No es tema baladí la disquisición de la legislación como ciencia y/o como arte, o las dos cosas a la vez. Es evidente que las leyes surgen al sistema para resolver problemas, no para que una ley, por deficiente técnica legislativa sea incomprensible, contradictoria con el resto del ordenamiento y se la añada su inconcreción para el operador jurídico que tiene que interpretarla (juez, poder público, etcétera). ¿Cuál será el básico principio constitucional dañado?: inexorablemente la seguridad jurídica (artículo 9.3 CE). Cuando intitulo el presente articulo como La buena Ley estoy valorando negativamente el uso y abuso, ad nauseam, que ha hecho gala el Gobierno de España en su producción normativa del Decreto-Ley. Con ello ha evitado debate, análisis, confrontación de ideas con el resto de grupos parlamentarios. Este abuso entraña muchos riesgos, y el primero de ellos de técnica legislativa ya que estas normas suelen ser de difícil encaje en las leyes que modifican con carácter de urgencia, planteándose así contradicciones e incluso discordancias.

Ejemplo de una ley inestable, en constante y permanente reforma: la Ley Concursal. En el presente caso, como refiere el magistrado mercantilista, Fernández Seijo, el problema adicional aquí ha sido el impulso de esta norma por el Ministerio de Economía y no por el de Justicia, Y que eso ha determinado que sean las claves del funcionamiento del mercado las que hayan inspirado las reformas sucesivas e inacabadas. Con ello se margina los valores y garantías desde la perspectiva de la justicia.

Además, la Ley tiene que ser sencilla, entendible por la ciudadanía. Naturalmente que esta exigencia va anudada a la calidad de la norma. Además, si es perdurable en el tiempo mucho mejor. Nos preguntamos ¿para quién van destinadas las leyes? ¿Sólo para los eruditos? La respuesta es no, con trazo grueso; van destinadas para el común de la ciudadanía. Y no podemos anteponer el axioma contenido en el Código Civil que señala que «la ignorancia de las leyes no excusa de su cumplimiento». No, no. La responsabilidad es del legislador. El origen de esta regla es el Derecho Romano, referida a una época en la que los ciudadanos se regían por un cuerpo de leyes contundentes, limitadas y de fácil acceso. No es tanto la obligación de que todos los ciudadanos debamos de conocer las leyes (exigencia imposible cuando estamos a presencia de un legislador motorizado) sino en la necesidad del Estado de Derecho de que las normas jurídicas tengan general aplicación aún para aquellos que de hecho ignoren sus disposiciones.

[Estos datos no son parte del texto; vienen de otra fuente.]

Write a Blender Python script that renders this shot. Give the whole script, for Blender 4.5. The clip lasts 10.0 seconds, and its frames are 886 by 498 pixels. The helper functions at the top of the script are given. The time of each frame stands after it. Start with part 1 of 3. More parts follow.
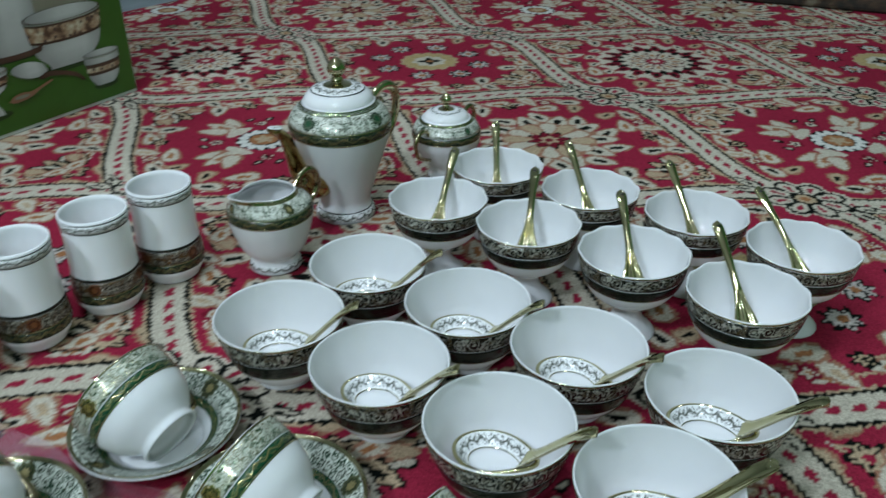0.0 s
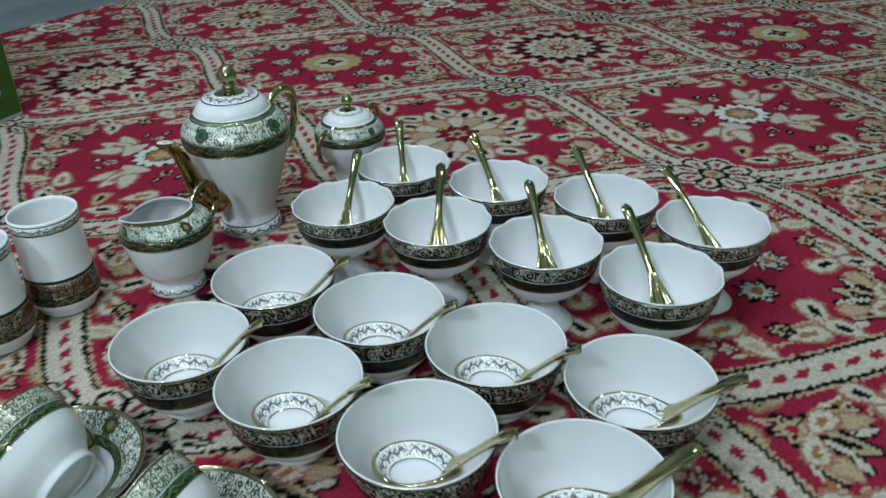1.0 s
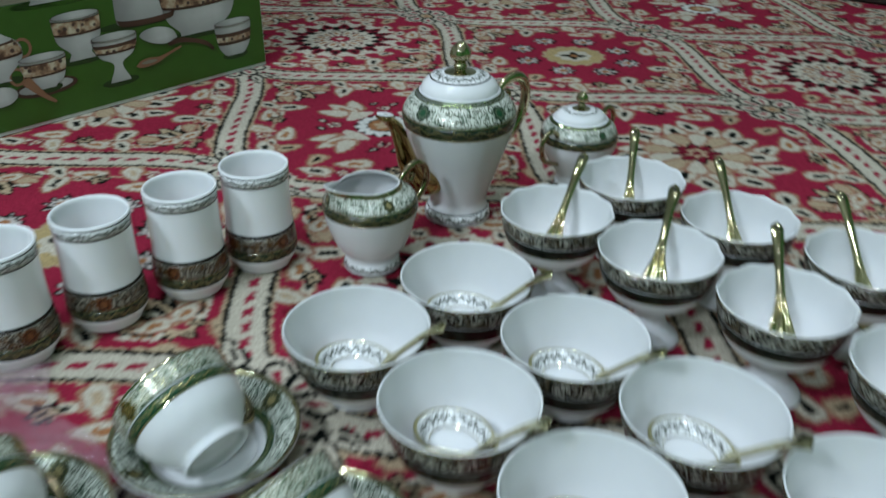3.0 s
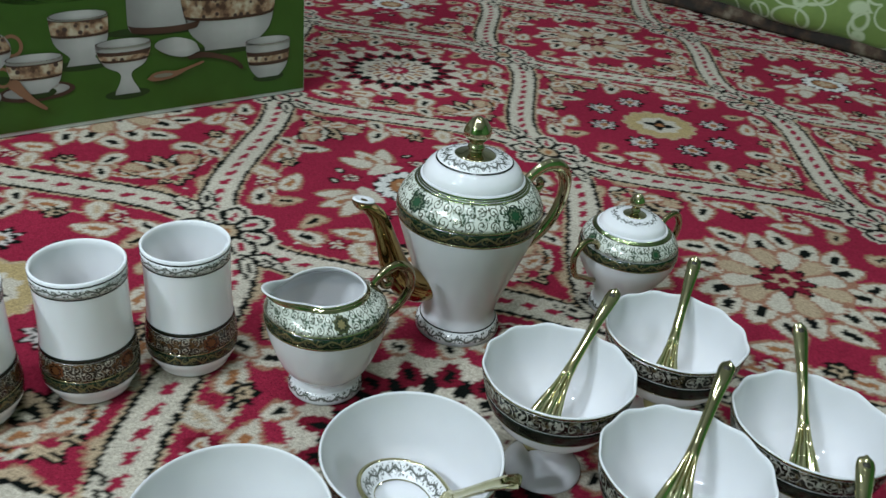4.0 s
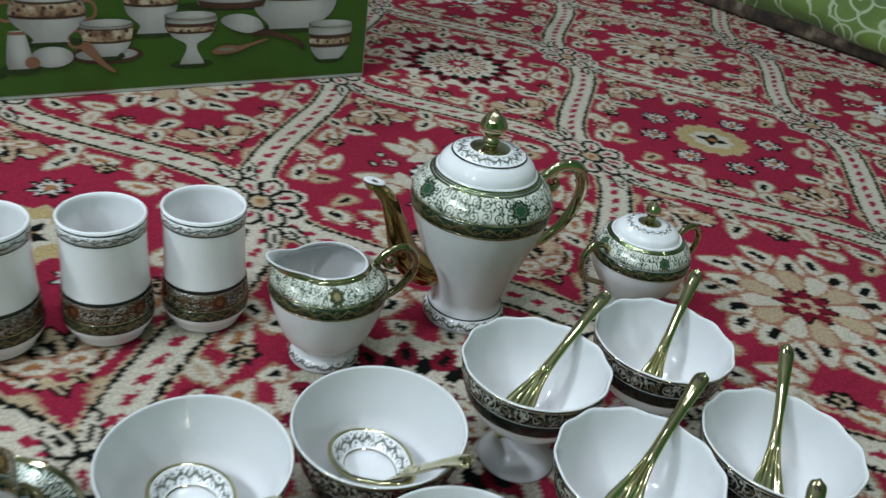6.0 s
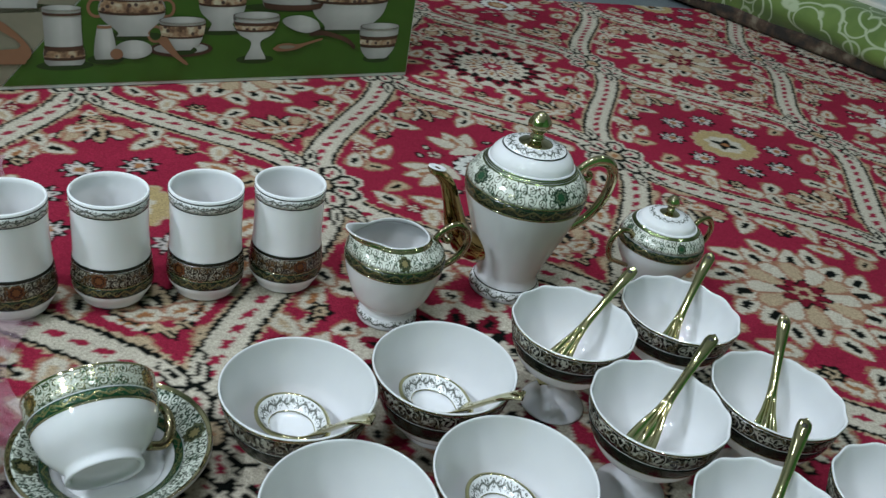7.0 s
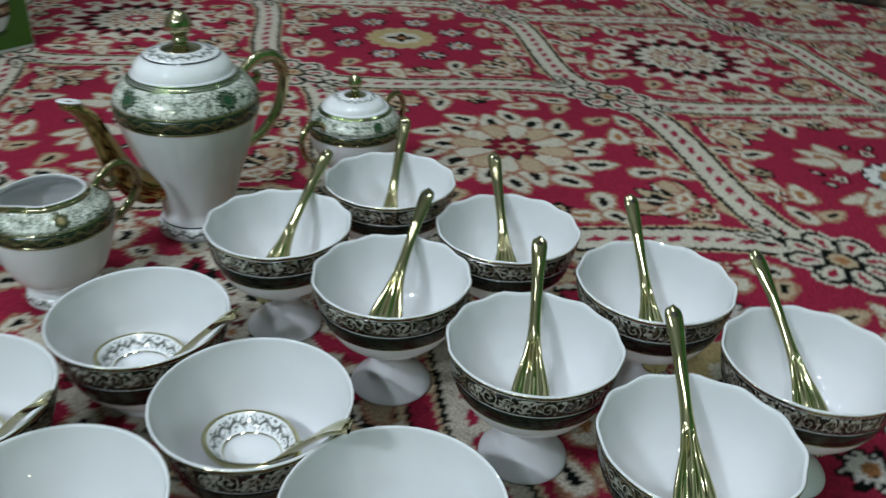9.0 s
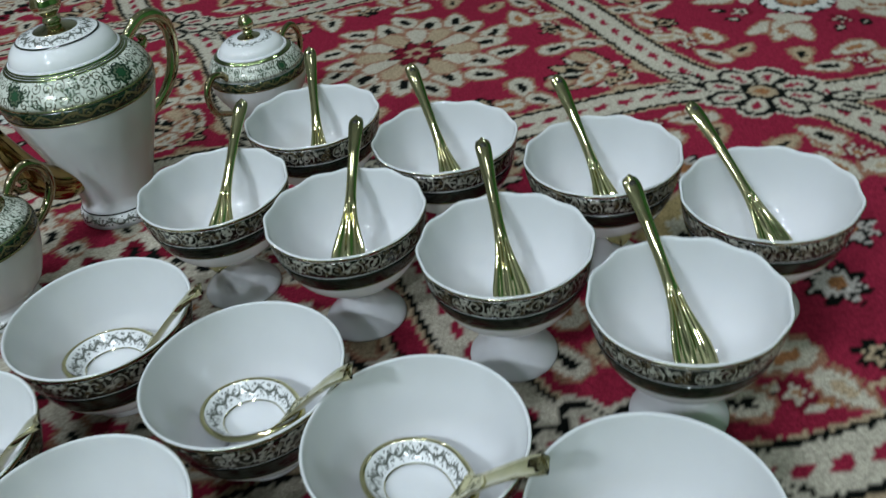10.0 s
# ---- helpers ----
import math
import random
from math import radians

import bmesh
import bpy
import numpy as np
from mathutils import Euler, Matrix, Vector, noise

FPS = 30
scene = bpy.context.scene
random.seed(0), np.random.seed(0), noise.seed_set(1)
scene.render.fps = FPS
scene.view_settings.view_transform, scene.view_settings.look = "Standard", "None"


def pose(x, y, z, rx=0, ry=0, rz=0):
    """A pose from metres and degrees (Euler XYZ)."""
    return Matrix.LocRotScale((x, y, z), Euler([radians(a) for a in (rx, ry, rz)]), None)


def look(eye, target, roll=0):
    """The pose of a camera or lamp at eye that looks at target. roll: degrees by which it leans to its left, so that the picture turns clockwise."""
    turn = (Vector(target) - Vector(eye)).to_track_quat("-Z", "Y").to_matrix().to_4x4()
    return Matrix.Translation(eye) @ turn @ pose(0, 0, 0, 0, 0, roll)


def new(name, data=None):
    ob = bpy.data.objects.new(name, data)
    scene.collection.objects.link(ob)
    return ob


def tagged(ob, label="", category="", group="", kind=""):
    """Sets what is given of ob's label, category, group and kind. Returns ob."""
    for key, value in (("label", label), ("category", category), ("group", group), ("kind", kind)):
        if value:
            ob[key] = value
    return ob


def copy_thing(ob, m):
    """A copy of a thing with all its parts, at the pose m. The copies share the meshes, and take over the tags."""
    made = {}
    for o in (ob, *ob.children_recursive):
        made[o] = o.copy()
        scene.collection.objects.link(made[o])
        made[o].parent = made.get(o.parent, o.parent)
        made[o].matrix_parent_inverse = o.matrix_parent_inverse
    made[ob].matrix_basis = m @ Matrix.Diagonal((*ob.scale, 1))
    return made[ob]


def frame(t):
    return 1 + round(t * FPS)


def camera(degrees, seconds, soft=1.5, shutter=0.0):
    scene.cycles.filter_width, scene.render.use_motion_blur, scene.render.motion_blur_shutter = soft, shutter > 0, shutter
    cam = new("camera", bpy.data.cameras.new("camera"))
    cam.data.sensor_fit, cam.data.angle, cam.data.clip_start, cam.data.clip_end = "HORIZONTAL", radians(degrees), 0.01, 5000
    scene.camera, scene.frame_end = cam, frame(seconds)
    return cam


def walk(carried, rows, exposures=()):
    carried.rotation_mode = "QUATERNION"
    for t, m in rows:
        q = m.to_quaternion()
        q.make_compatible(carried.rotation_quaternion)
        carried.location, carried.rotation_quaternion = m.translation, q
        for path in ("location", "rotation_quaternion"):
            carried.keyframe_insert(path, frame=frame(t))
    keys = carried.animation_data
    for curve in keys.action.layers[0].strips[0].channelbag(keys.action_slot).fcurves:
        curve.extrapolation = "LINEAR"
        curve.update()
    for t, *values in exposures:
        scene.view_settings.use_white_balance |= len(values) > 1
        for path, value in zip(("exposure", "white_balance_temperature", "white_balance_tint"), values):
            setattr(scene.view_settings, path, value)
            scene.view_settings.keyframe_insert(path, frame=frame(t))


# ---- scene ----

De otra parte, la ley es uno de los instrumentos más dignos de la intervención del Estado, por lo tanto, debiera desprenderse de la imperante expresión de poder que se anuda en torno a la misma, y trocarse, como señalaba la etapa de la Ilustración, en la voluntad alumbrada por la razón. Pero hete aquí que, en muchísimas ocasiones, la razón ha sido un valor secundario, casi escondido en el contenido de la norma.

A mayor abundamiento creemos que deben haber menos leyes (existe una inflación legislativa que indigesta; y, sobre todo, proyectada en el último tramo de la legislatura que ha finiquitado con la mayoría absoluta del partido conservador), más claras, y que se cumplan, que no sean instrumentos inertes sin aplicabilidad práctica. Todos, a lo largo de nuestras vidas, nos veremos afectados por la ley, por la norma, en un determinado ámbito, y desearíamos que ese ordenamiento jurídico fuera inteligible para comprender con razonabilidad su contenido y que no hay ningún atisbo de arbitrariedad.